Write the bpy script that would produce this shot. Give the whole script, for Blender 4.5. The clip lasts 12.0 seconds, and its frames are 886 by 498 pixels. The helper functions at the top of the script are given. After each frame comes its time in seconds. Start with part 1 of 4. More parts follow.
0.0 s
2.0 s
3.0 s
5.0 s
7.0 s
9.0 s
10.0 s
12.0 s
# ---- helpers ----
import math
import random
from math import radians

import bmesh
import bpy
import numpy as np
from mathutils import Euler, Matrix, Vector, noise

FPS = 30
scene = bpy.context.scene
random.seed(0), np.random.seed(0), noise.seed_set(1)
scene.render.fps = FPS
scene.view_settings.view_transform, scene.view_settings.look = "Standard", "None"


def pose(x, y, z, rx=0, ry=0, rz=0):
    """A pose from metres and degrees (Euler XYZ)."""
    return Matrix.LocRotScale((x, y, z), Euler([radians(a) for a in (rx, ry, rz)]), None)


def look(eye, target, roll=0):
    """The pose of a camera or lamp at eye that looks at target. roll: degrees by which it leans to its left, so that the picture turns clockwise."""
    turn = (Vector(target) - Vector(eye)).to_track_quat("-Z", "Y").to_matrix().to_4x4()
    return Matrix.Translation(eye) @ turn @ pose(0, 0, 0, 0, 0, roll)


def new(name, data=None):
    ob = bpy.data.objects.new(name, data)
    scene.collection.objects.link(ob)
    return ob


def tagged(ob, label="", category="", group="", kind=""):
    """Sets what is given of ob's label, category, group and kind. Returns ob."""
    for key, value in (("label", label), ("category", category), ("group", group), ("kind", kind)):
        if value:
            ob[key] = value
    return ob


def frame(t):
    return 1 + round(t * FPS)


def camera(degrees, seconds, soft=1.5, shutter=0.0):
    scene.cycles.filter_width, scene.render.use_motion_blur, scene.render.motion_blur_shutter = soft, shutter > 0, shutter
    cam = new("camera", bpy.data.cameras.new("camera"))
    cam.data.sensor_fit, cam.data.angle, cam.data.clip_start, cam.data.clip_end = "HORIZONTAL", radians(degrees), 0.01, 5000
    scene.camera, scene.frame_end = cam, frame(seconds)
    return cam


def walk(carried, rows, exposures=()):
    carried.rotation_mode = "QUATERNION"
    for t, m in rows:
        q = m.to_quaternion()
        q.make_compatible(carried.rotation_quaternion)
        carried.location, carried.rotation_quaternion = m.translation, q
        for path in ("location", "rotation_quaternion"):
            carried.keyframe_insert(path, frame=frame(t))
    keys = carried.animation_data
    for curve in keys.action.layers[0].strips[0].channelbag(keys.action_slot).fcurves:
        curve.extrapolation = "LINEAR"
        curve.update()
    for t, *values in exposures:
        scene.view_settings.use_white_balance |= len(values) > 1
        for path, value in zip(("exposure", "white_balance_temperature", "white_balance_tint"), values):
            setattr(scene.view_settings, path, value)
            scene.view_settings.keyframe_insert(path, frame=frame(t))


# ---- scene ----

- What you are asked to do
Using the material above, extract the line that contains "for t, *values" and every line after it, exactly as given; stop at the last line.

- The result
    for t, *values in exposures:
        scene.view_settings.use_white_balance |= len(values) > 1
        for path, value in zip(("exposure", "white_balance_temperature", "white_balance_tint"), values):
            setattr(scene.view_settings, path, value)
            scene.view_settings.keyframe_insert(path, frame=frame(t))


# ---- scene ----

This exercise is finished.